Of course, that pleasing aura can turn dark if it doesn't end up working out, and we should remember that the theory that the LP does poorly because it doesn't get its message out enough is still largely untested—it may well be that the more the voter understands what an LP candidate stands for, the less likely they are to vote for him. Smither himself admits that the anti-drug war stance that was highlighted on his first campaign brochure (currently on his Web site but soon to be replaced with a newer one, he tells me) probably wouldn't wow too many voters in the 22nd, but he hopes his support of the Fair Tax (a national retail sales tax to replace most existing taxes) and general restriction of government to acting, and spending, only when constitutionally authorized to do so, will.
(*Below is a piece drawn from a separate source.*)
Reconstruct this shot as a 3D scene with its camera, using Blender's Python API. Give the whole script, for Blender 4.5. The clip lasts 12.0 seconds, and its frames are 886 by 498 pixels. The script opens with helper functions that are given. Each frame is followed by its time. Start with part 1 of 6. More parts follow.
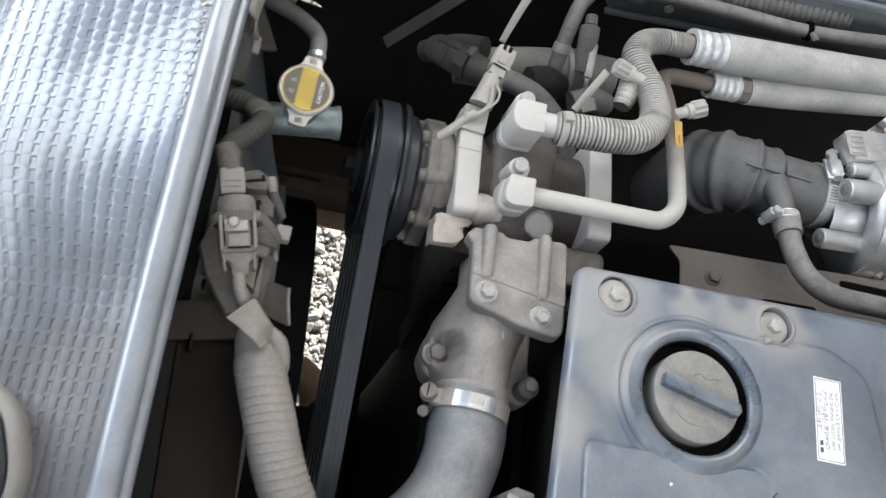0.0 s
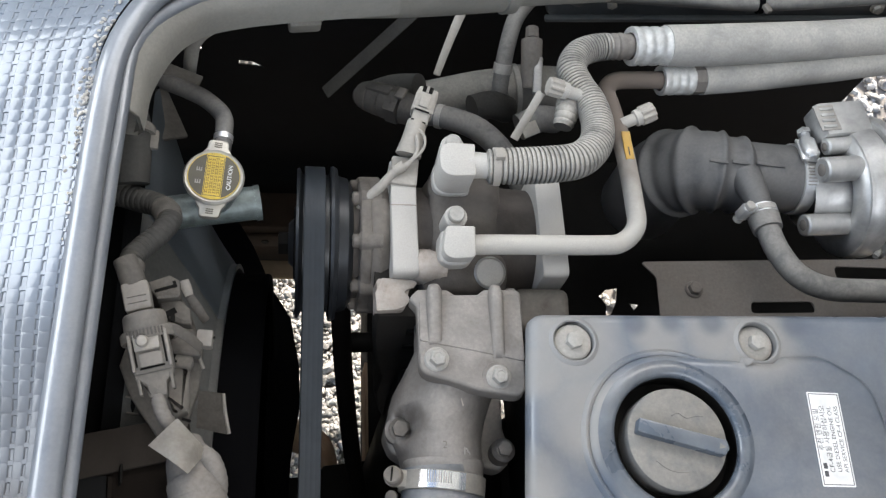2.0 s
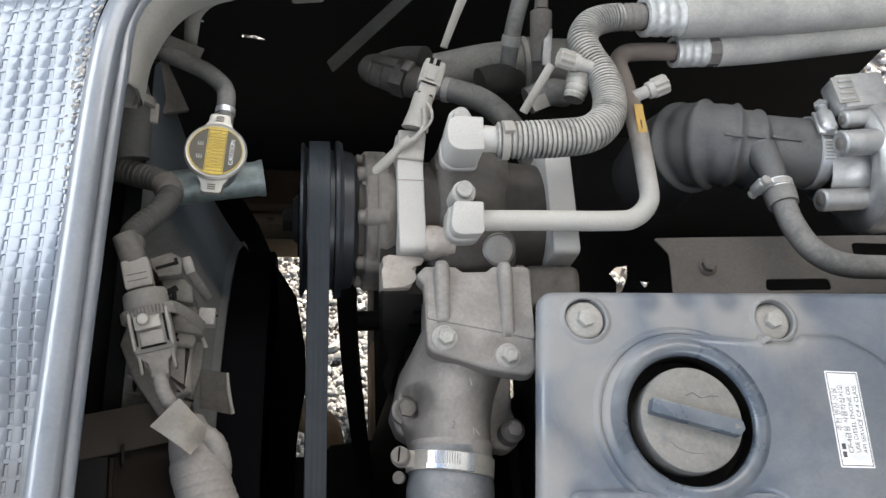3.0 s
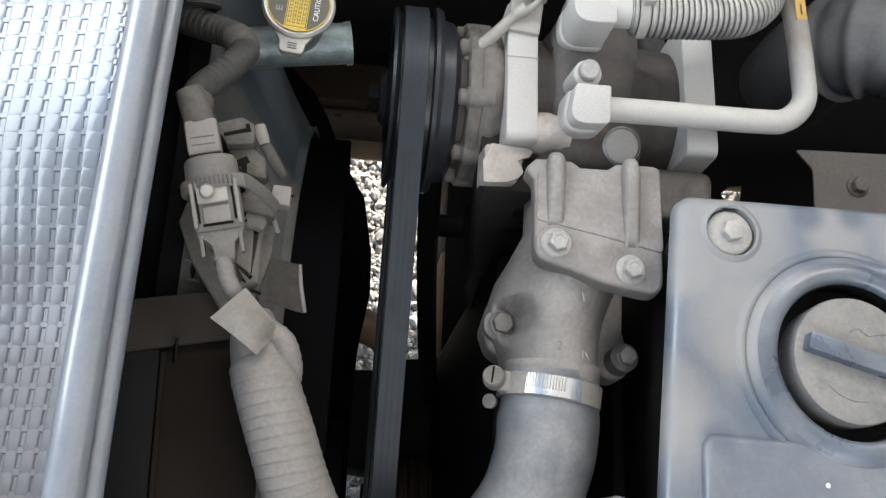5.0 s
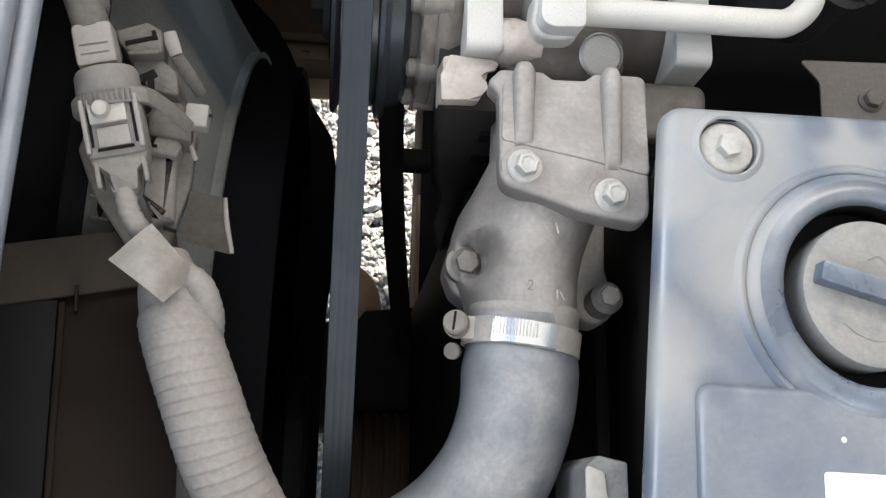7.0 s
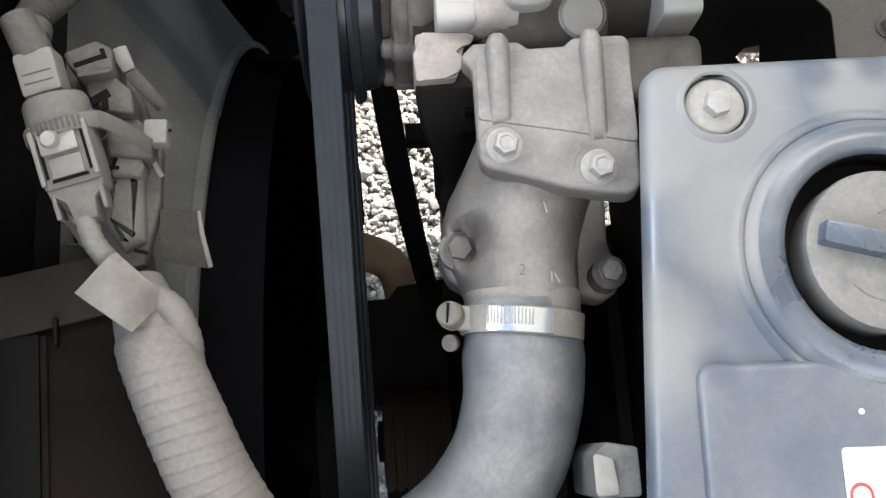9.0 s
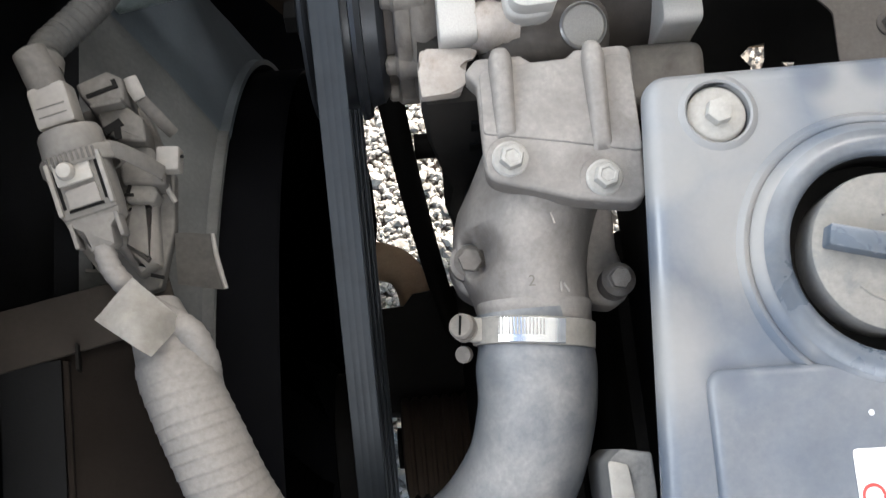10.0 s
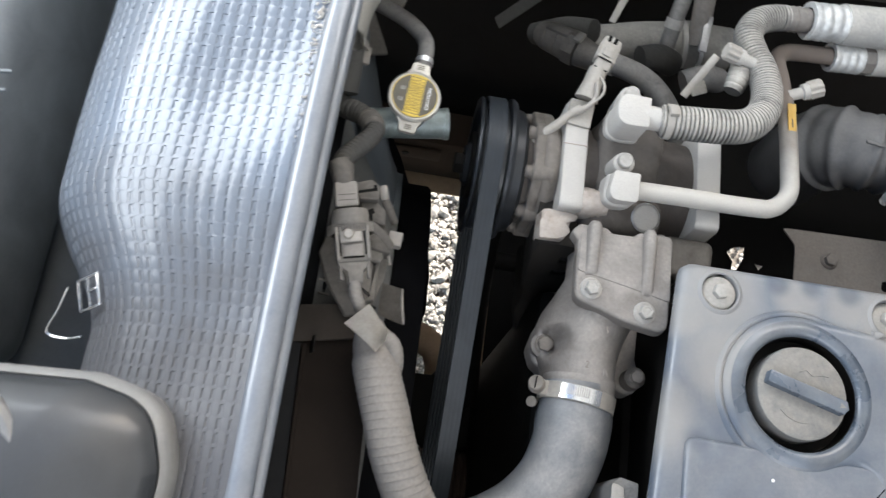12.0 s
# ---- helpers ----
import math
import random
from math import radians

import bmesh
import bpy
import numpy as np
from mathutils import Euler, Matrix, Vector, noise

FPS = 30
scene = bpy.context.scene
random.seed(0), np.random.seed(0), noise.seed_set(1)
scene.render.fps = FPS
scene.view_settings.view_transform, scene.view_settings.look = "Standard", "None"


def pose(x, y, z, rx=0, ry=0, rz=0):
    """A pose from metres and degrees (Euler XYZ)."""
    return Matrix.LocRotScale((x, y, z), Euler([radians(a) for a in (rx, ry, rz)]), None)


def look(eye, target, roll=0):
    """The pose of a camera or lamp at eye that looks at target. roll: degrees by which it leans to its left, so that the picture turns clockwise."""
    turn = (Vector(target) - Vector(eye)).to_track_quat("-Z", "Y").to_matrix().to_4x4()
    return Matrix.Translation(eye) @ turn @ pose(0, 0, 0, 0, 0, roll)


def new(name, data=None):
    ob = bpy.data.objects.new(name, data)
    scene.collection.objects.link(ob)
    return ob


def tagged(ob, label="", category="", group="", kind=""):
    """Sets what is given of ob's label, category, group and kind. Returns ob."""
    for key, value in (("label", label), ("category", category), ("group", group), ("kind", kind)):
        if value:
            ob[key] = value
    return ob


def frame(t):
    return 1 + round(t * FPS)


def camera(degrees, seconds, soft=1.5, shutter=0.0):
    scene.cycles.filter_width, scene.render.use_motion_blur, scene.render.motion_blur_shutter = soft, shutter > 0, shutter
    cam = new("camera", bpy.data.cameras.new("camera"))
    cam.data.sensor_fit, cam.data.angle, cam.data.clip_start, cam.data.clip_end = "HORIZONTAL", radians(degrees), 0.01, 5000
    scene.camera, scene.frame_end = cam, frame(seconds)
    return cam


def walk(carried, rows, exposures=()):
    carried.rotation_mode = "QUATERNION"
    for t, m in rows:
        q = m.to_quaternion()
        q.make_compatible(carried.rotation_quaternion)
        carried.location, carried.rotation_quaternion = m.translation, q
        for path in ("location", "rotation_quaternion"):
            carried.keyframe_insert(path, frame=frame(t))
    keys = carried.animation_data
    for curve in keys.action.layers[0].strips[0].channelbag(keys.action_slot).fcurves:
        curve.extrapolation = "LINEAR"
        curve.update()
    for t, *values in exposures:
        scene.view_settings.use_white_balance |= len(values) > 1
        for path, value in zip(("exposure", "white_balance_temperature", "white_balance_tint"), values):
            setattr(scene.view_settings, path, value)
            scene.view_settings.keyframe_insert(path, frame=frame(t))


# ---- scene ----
cam = camera(52.7, 12.0, soft=1.3, shutter=0.5)
PATH = [
    (0, (-0.267, -0.256, 1.514), (0.15, 0.578, -0.256), 34.9),
    (0.5, (-0.213, -0.221, 1.517), (0.147, 0.616, -0.264), 29.0),
    (1, (-0.187, -0.201, 1.513), (0.161, 0.659, -0.259), 23.4),
    (1.5, (-0.186, -0.198, 1.5), (0.162, 0.639, -0.283), 22.6),
    (2, (-0.186, -0.194, 1.506), (0.133, 0.645, -0.281), 20.0),
    (2.5, (-0.18, -0.191, 1.502), (0.141, 0.629, -0.293), 19.9),
    (4.5, (-0.208, -0.179, 1.417), (0.01, 0.517, -0.445), 20.3),
    (5, (-0.207, -0.173, 1.389), (0.001, 0.472, -0.493), 21.2),
    (5.5, (-0.199, -0.172, 1.383), (0.003, 0.453, -0.506), 20.8),
    (6, (-0.182, -0.163, 1.36), (0.02, 0.442, -0.535), 21.0),
    (6.5, (-0.168, -0.162, 1.323), (0.065, 0.402, -0.582), 24.8),
    (7, (-0.176, -0.162, 1.32), (0.045, 0.385, -0.591), 23.8),
    (9, (-0.136, -0.139, 1.31), (-0.06, 0.303, -0.639), 6.4),
    (9.5, (-0.134, -0.136, 1.311), (-0.076, 0.303, -0.639), 3.3),
    (10, (-0.133, -0.134, 1.318), (-0.092, 0.31, -0.631), 0.1),
    (10.5, (-0.133, -0.125, 1.375), (-0.057, 0.419, -0.548), 4.3),
    (11, (-0.167, -0.139, 1.463), (-0.049, 0.458, -0.442), 11.1),
    (11.5, (-0.221, -0.176, 1.528), (-0.054, 0.451, -0.364), 18.8),
    (12, (-0.26, -0.22, 1.564), (-0.109, 0.449, -0.314), 21.1),
]
walk(cam, [(t, look(eye, target, roll)) for t, eye, target, roll in PATH],
     [(0, 1.64), (1, 1.50), (2.5, 1.49), (5, 1.66), (7, 1.99), (9, 1.95), (10, 2.00), (11, 1.87), (12, 1.73)])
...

After all, that latter stance has kept Ron Paul riding high in Congress for a decade now. But Ron Paul has the countless benefits of that "R" after his name on the ballot.

Texas LP executive director Wes Benedict warns that getting too excited can have its dangers for parties such as the LP. "What I tell people is, we are still a small party and we need to work to grow it. There is a risk of creating expectations that are overblown. I do think there's a concern there if you run around telling people you are going to win and end up getting 4 percent—that can be demotivating." Texas has two examples of unusual, and unusually positive, circumstances: A Smither with no Republican opposition, and a Badnarik who has raised more money than his Democratic opponent. These are certainly scenarios worthy of some hearty cheering for LP partisans. But the LP's supporters are going to need to rise above fears of disappointment to take advantage of them. Overly excitable and unrealistic expectations can be unhealthy for a third party. But lack of excitement can be fatal as well, Bob Smither, with only $10,000 to spend as the election draws near, can attest.